## Supplied material

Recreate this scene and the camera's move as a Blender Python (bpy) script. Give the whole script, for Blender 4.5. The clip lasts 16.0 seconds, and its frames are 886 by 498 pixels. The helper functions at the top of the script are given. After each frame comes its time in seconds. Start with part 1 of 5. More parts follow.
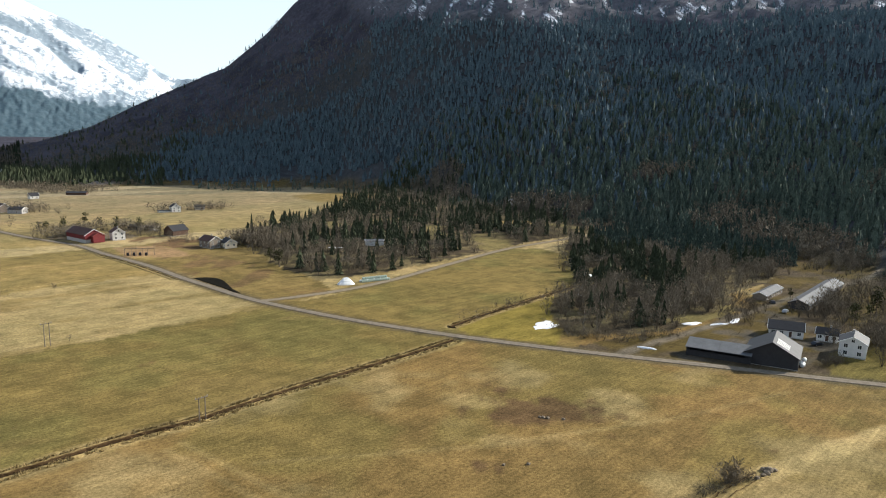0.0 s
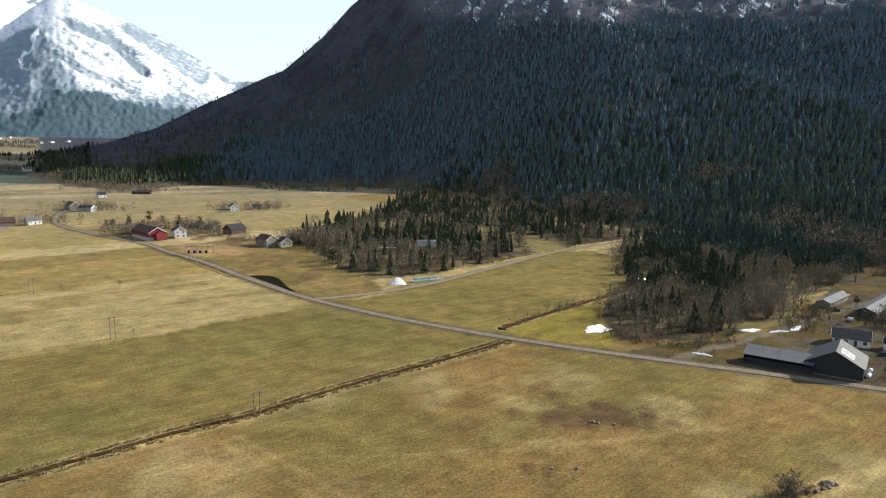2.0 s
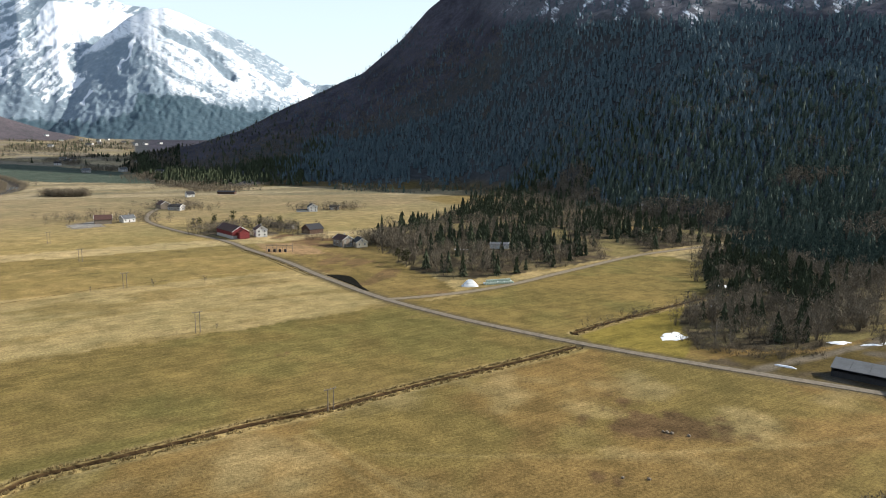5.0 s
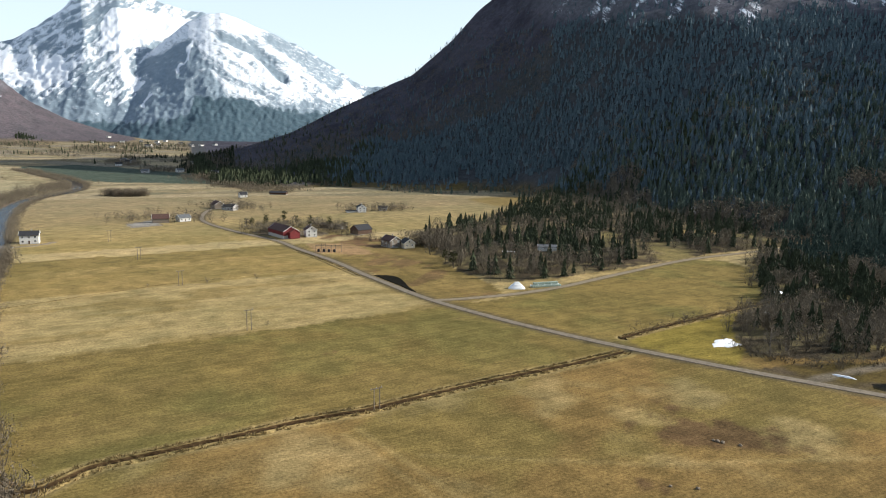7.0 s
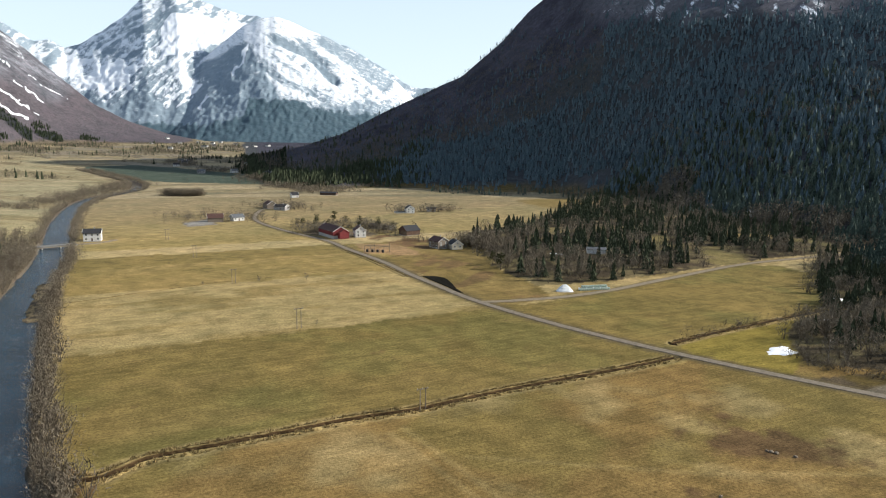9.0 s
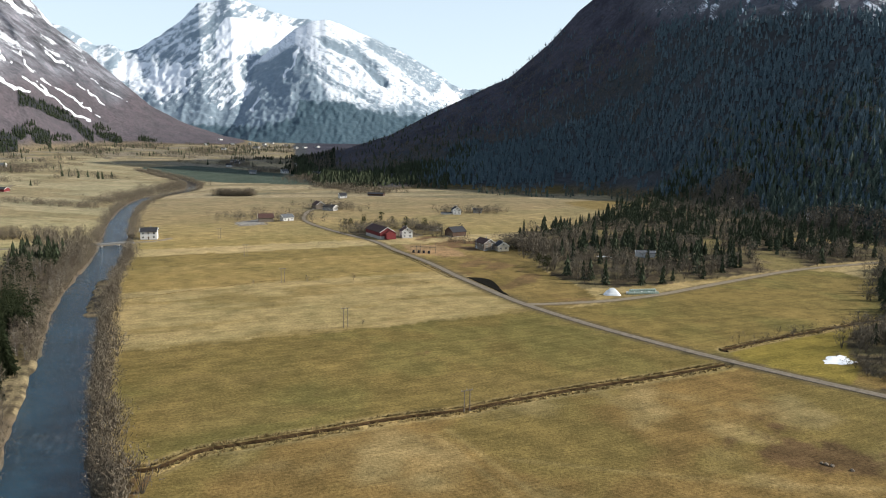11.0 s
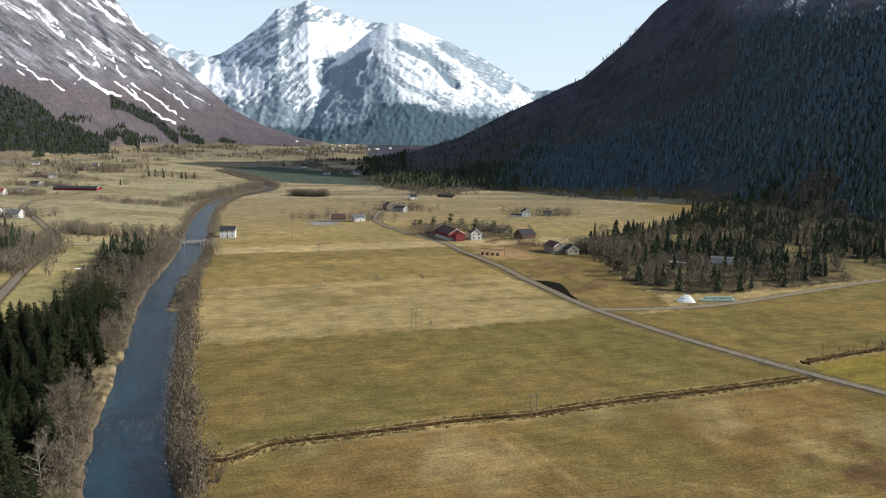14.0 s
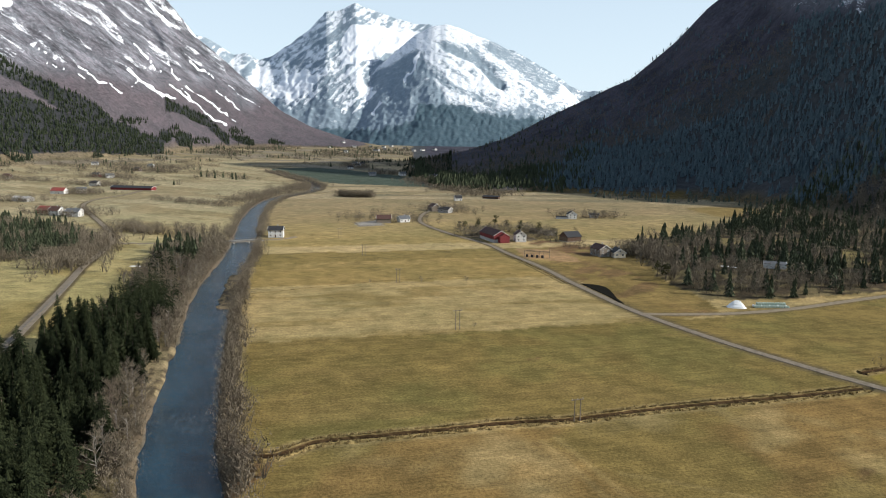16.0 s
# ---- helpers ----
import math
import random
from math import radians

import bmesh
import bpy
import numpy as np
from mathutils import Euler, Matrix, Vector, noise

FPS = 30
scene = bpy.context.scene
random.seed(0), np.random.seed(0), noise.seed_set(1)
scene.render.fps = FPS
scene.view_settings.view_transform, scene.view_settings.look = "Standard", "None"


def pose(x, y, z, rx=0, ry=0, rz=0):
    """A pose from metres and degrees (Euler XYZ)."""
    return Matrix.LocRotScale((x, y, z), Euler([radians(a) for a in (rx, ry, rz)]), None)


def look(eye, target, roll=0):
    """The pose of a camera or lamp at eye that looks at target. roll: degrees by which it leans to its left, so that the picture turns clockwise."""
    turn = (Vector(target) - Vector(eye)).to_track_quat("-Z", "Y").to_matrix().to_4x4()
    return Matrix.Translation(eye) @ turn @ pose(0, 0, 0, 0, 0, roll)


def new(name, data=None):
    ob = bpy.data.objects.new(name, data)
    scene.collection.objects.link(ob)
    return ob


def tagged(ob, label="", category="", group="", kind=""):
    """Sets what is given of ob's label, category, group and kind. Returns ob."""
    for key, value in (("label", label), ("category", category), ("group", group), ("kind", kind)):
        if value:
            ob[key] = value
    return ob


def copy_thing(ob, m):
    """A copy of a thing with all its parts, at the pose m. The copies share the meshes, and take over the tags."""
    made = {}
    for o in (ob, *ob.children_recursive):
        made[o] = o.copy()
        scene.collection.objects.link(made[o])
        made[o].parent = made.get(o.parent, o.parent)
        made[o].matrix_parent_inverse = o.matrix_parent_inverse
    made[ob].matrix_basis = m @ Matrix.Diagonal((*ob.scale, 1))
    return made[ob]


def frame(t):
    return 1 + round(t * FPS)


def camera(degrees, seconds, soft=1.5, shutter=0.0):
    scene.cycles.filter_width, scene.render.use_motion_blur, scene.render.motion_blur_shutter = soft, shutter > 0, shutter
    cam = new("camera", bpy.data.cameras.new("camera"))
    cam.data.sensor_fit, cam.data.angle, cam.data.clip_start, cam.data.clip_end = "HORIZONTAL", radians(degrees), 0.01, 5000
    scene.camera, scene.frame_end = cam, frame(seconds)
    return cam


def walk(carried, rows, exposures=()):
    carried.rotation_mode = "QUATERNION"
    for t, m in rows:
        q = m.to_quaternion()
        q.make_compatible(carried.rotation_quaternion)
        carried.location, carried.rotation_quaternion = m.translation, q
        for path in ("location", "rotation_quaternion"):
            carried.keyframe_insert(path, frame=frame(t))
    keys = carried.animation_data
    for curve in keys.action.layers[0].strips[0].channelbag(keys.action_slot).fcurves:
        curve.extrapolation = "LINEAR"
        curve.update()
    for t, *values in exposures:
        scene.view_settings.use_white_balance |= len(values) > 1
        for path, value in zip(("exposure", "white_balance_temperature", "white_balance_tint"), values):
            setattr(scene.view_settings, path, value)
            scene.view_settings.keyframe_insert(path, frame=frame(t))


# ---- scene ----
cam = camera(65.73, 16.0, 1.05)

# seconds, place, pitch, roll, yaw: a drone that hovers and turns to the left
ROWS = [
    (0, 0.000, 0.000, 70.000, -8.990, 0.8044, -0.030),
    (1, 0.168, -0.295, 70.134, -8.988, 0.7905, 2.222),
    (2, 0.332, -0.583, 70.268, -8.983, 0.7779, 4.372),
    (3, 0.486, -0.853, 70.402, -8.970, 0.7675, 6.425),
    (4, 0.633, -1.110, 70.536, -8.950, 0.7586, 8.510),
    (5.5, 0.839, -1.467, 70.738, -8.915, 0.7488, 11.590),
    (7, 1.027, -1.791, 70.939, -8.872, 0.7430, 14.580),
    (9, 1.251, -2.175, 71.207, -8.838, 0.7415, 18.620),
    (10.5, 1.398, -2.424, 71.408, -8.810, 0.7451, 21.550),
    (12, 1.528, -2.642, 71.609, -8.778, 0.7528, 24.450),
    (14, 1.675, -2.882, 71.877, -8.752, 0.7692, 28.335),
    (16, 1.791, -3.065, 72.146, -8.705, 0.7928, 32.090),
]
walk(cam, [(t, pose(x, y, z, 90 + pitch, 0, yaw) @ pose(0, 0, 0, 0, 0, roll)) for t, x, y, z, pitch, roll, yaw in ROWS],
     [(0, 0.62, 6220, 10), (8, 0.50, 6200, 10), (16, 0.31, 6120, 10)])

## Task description
The lines from the top of the data above through the one holding "import math" are to be repeated exactly, and only those, with no pictures.

## Answer for this exercise
Recreate this scene and the camera's move as a Blender Python (bpy) script. Give the whole script, for Blender 4.5. The clip lasts 16.0 seconds, and its frames are 886 by 498 pixels. The helper functions at the top of the script are given. After each frame comes its time in seconds. Start with part 1 of 5. More parts follow.
0.0 s
2.0 s
5.0 s
7.0 s
9.0 s
11.0 s
14.0 s
16.0 s
# ---- helpers ----
import math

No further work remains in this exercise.